Cong Gu (China) went into his “Hörnchen” tight, quick, reasonably successful with the cantato, observant of the closed bell sounds (“+”), but his runs weren’t as good as Vojta’s or Ember’s. Then again he gave the cantabile section almost lullaby qualities (!) and he managed for a kind of “Pacific 231” accelerando in the ‘consonantization’ part. His legato runs weren’t as slurred as others, but the humidity-disposing construction breaks mid-work were distracting. In K495 he performed neatly, no more soporific than his colleagues, with some robot-romance in the slow movement and then moved from “OK” to “good” in the Rondo.
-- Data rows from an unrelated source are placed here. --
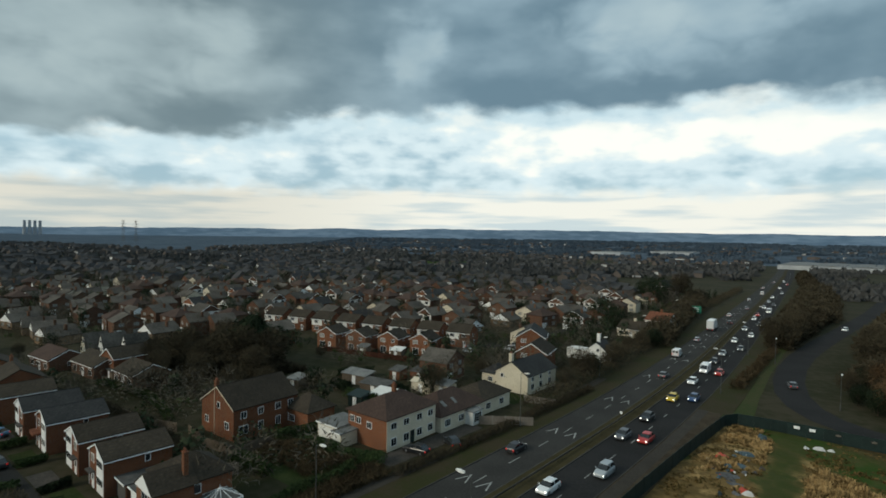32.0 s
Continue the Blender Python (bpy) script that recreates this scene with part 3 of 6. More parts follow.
# ---- houses ----
def window(parent, x, z, w, h, face, mat=None, bars=1, cill=True):
    """face: (axis, place, sign) of the wall in the house's own frame; x runs along the wall."""
    axis, place, sign = face

    def bx(g, a0, a1, d0, d1, z0, z1):
        d0, d1 = sorted((place + sign * d0, place + sign * d1))
        return g.box(a0, a1, d0, d1, z0, z1) if axis == "y" else g.box(d0, d1, a0, a1, z0, z1)

    t = 0.07
    win = part("window", bx(Geo(), x - w / 2, x + w / 2, 0.0, 0.05, z, z + h), WHITE, parent)
    n = bars + 1
    pw = (w - t * (n + 1)) / n
    for k in range(n):
        a = x - w / 2 + t + k * (pw + t)
        part("pane", bx(Geo(), a, a + pw, 0.03, 0.056, z + t, z + h - t), mat or GLASS, win)
    return win


def door(parent, x, w, face, mat=None, h=2.05):
    axis, place, sign = face
    g = Geo()
    d0, d1 = sorted((place, place + sign * 0.06))
    g.box(x - w / 2, x + w / 2, d0, d1, 0.05, h) if axis == "y" else g.box(d0, d1, x - w / 2, x + w / 2, 0.05, h)
    ob = part("door", g, mat or WHITE, parent)
    q = Geo()
    d0, d1 = sorted((place + sign * 0.06, place + sign * 0.075))
    q.box(x - w * 0.28, x + w * 0.28, d0, d1, 1.15, h - 0.2) if axis == "y" else q.box(d0, d1, x - w * 0.28, x + w * 0.28, 1.15, h - 0.2)
    part("door_glass", q, GLASS, ob)
    return ob


def chimney(parent, x, y, z0, z1, mat=None, w=0.7, d=0.5, pots=2):
    g = Geo().box(x - w / 2, x + w / 2, y - d / 2, y + d / 2, z0, z1).box(x - w / 2 - 0.06, x + w / 2 + 0.06, y - d / 2 - 0.06, y + d / 2 + 0.06, z1, z1 + 0.12)
    c = part("chimney", g, mat or BRICK, parent)
    for k in range(pots):
        px = x + (k - (pots - 1) / 2) * 0.32
        part("chimney_pot", Geo().tube((px, y, z1 + 0.12), (px, y, z1 + 0.5), 0.13, 0.10, 8), ROOF_RED, c)
    return c


def gable_walls(w, d, eave, ridge, ax=0.0):
    return Geo().prism([(-w / 2, -0.3), (w / 2, -0.3), (w / 2, eave), (ax, ridge), (-w / 2, eave)], 0, d)


def gable_roof(w, d, eave, ridge, ax=0.0, over=0.28, t=0.16):
    """Two tiled slopes with thickness, the ridge along y."""
    g = Geo()
    sl = (ridge - eave) / (w / 2 + ax)
    sr = (ridge - eave) / (w / 2 - ax)
    xl, xr = -w / 2 - over, w / 2 + over
    g.prism([(xl, eave - over * sl + 0.02), (ax, ridge + 0.02), (xr, eave - over * sr + 0.02), (xr, eave - over * sr + t), (ax, ridge + t + 0.04), (xl, eave - over * sl + t)], -over * 0.6, d + over * 0.6)
    return g


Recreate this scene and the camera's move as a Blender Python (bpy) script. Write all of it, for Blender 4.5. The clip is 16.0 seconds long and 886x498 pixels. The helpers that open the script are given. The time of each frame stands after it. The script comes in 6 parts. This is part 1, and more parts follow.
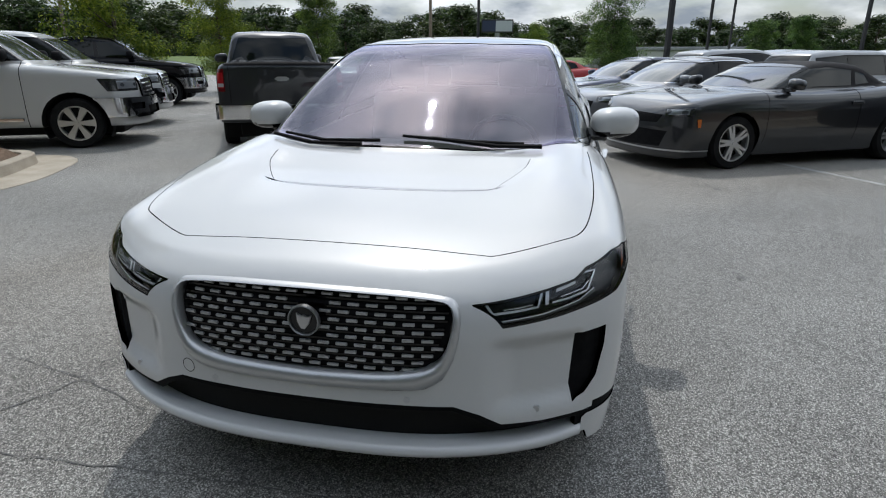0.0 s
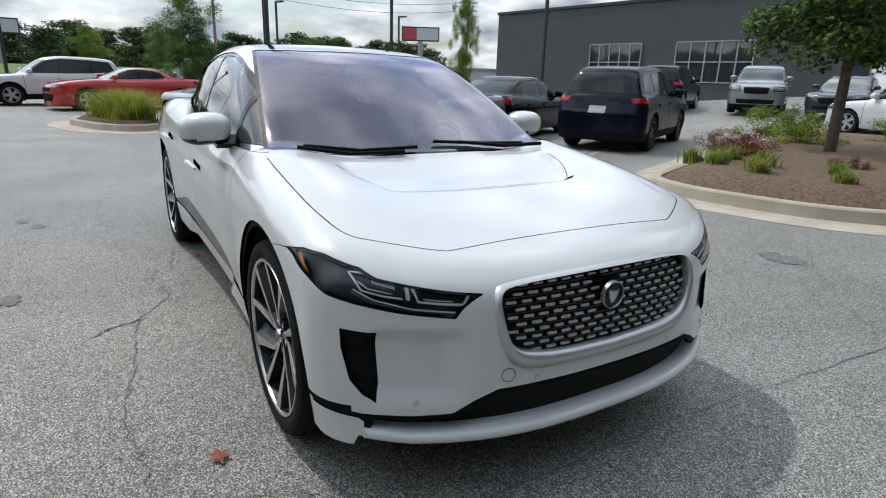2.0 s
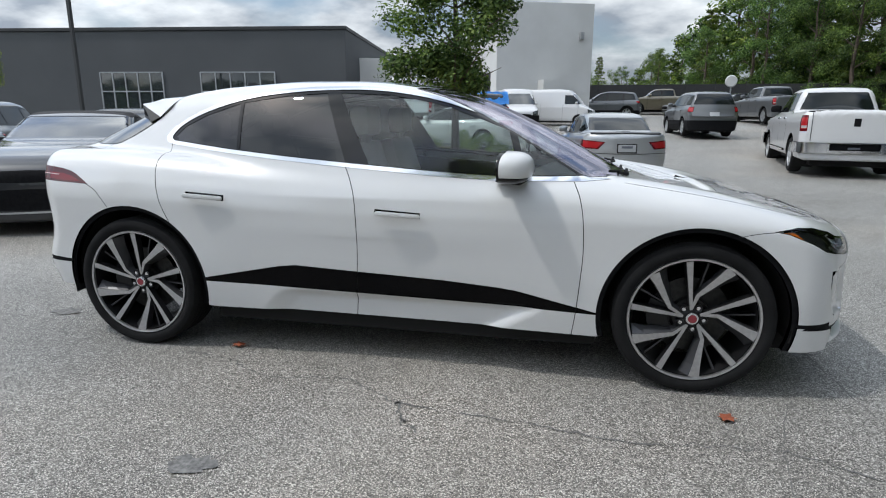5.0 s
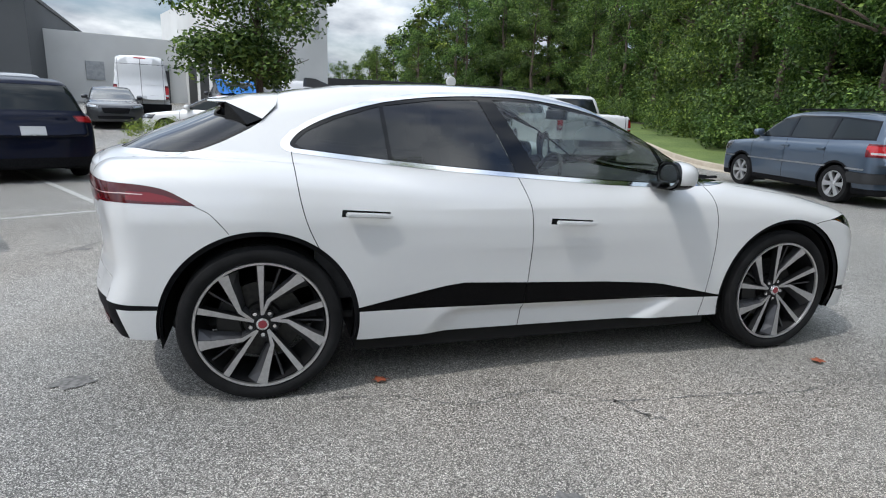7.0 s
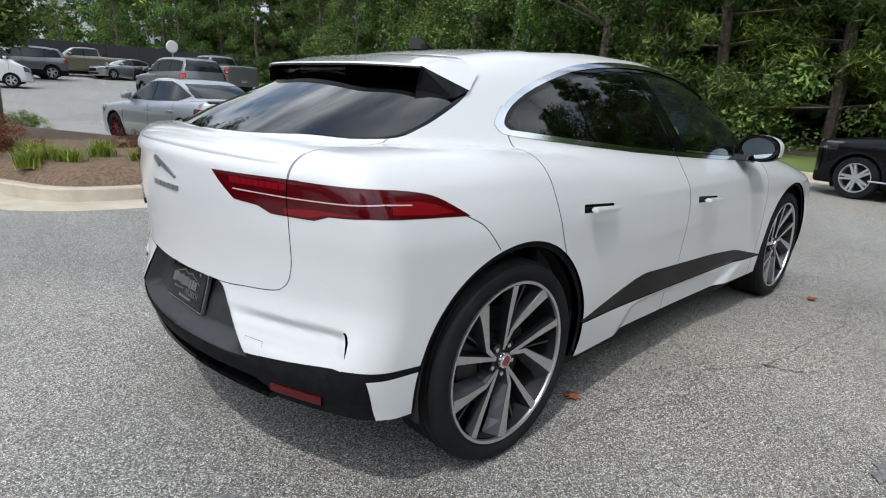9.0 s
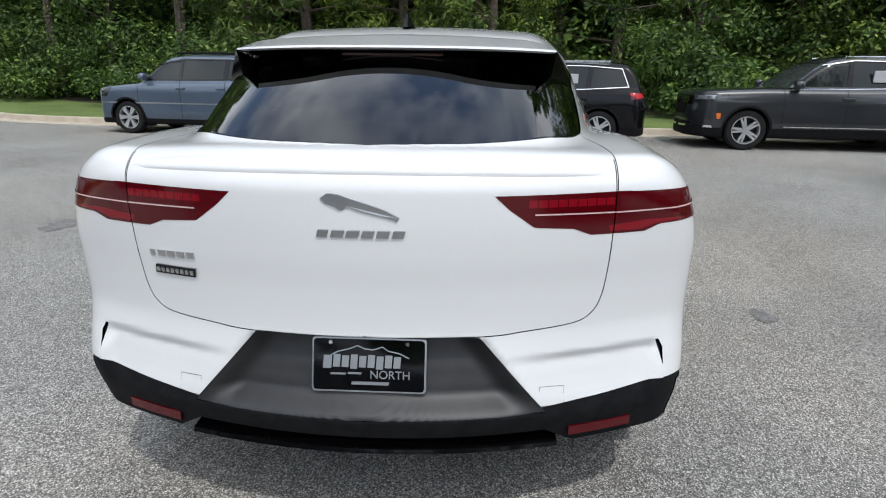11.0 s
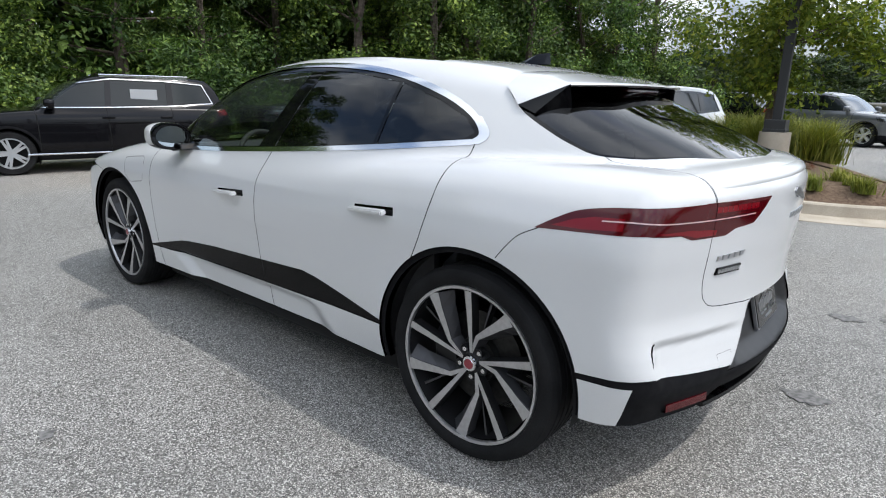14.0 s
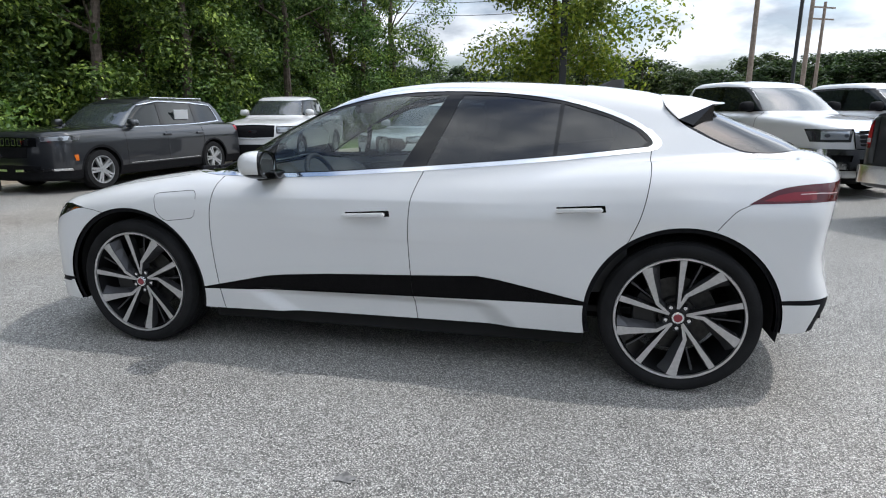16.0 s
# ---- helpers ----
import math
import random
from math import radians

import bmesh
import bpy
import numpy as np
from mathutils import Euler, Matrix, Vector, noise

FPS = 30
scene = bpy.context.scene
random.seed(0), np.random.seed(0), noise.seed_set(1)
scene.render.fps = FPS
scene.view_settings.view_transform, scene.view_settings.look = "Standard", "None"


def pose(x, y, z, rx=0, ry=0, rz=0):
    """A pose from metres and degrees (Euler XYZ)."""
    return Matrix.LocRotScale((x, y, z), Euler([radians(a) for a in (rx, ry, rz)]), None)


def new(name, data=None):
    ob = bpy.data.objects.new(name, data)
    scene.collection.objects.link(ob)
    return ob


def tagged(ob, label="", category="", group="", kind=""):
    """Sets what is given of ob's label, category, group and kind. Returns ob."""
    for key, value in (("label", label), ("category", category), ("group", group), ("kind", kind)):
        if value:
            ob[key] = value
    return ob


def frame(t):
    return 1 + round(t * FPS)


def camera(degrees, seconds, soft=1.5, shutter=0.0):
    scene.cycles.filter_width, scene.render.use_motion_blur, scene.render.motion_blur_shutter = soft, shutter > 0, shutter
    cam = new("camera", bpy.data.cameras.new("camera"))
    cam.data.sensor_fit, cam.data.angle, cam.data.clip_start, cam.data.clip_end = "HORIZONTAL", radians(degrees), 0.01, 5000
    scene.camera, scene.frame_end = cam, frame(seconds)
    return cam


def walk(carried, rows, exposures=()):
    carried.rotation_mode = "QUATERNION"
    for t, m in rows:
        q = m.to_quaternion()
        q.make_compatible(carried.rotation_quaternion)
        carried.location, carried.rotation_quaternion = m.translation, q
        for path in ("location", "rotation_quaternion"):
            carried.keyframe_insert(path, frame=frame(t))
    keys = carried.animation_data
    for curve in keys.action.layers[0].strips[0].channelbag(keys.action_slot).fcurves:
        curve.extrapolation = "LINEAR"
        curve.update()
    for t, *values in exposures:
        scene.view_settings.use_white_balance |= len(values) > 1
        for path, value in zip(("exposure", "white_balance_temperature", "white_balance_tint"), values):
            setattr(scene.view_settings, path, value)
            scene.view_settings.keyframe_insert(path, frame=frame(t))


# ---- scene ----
cam = camera(74.85, 16.0, 1.1)
# seconds, eye, turn in degrees (Euler XYZ)
ROWS = [
    (0.0, 3.700, 0.687, 1.378, 71.75, -0.19, 101.67),
    (0.5, 3.890, 0.209, 1.416, 71.61, -0.70, 90.98),
    (1.0, 3.898, -0.258, 1.415, 71.96, -1.58, 80.20),
    (1.5, 3.810, -0.879, 1.354, 72.30, -1.69, 69.42),
    (2.0, 3.538, -1.399, 1.332, 73.55, -1.65, 59.10),
    (2.5, 3.281, -1.915, 1.339, 73.45, -1.11, 50.31),
    (3.0, 2.889, -2.349, 1.310, 74.51, -0.82, 41.83),
    (3.5, 2.470, -2.834, 1.311, 74.35, -0.40, 33.79),
    (4.0, 1.955, -3.197, 1.314, 75.28, 0.23, 26.31),
    (4.2, 1.747, -3.332, 1.341, 75.70, 0.31, 23.16),
    (6.3, -0.637, -3.774, 1.257, 77.53, -1.88, -6.25),
    (6.5, -0.860, -3.723, 1.279, 77.20, -2.08, -9.28),
    (7.0, -1.450, -3.529, 1.360, 76.64, -2.06, -16.60),
    (7.5, -1.901, -3.223, 1.366, 76.76, -1.67, -23.33),
    (8.0, -2.338, -2.925, 1.345, 76.71, -1.59, -29.58),
    (8.5, -2.666, -2.515, 1.314, 76.09, -2.08, -36.16),
    (9.0, -3.010, -2.051, 1.274, 75.21, -2.76, -44.23),
    (9.5, -3.262, -1.539, 1.258, 75.51, -2.47, -54.47),
    (9.7, -3.322, -1.328, 1.281, 75.43, -2.00, -59.04),
    (11.8, -3.658, 0.405, 1.301, 73.89, -1.23, -102.21),
    (12.0, -3.591, 0.603, 1.299, 74.58, -1.44, -105.73),
    (12.5, -3.431, 1.104, 1.285, 74.77, -2.14, -114.77),
    (13.0, -3.177, 1.574, 1.288, 74.42, -2.33, -123.69),
    (13.5, -2.948, 2.035, 1.322, 74.64, -1.79, -131.53),
    (14.0, -2.675, 2.432, 1.323, 75.15, -1.12, -139.45),
    (14.5, -2.282, 2.779, 1.326, 74.75, -0.39, -147.14),
    (15.0, -1.839, 3.150, 1.326, 75.31, -0.03, -154.55),
    (15.5, -1.396, 3.385, 1.328, 76.40, 0.17, -160.88),
    (16.0, -0.998, 3.681, 1.337, 76.70, 0.33, -166.93),
]
walk(cam, [(t, pose(*p)) for t, *p in ROWS], exposures=[(0.0, 0.04, 6400, 8), (1.0, 0.12, 6380, 8), (2.5, 0.33, 6380, 8), (4.0, 0.33, 6380, 8), (6.5, 0.56, 6350, 9), (8.0, 0.56, 6370, 9), (9.5, 0.54, 6450, 9), (12.5, 0.60, 6450, 10), (14.0, 0.71, 6420, 10), (16.0, 0.71, 6370, 10)])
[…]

That not he, but Luise Bruch (German), went on to the finale, must have had something to do with their performances in the first and second round—failing that, it could well be anti-Asian bias on part of the all non-Asian jury, all-European except for ex-Chicago first hornist Dale Clevenger and the principal French Horn of the BRSO, Eric Terwilliger (a Bloomington native, but billed as a German jury member). That’s not a far-fetched suggestion; ask any Asian orchestra musician who has tried out for European orchestras and they’ll tell you tons of stories where he or she encountered the “technically very good, of course, but not with the ‘proper’ emotion” prejudice.
Anyway, with Fräulein Bruch one hoped (while dabbling in stereotypes) for female sensitivity, or perhaps a performance that really let rip in nice contrast to the looks of this pale ginger hornist. Alas, no game. “Cantato” is no more than a meekly hoot with female voices (those parts are written differently for women), her runs were halting, the ‘consonantization’ paltry, and little coherence in the last parts where, in her defense, the notes don’t easily yield coherence. Her Mozart—K495 for a fourth time in a row—opened with wobbles, fortunately hidden by the ripieno in the opening tutti. Thing got better briefly before it was back to howlers. If her Rondo had been riddled with fewer slips and mistakes, it would have been easier to enjoy what was one of the more musical presentations of the night.
The four Europeans advanced into the finale which will take place tomorrow, at 6pm, in the Herkulessaal of the Munich Residenz.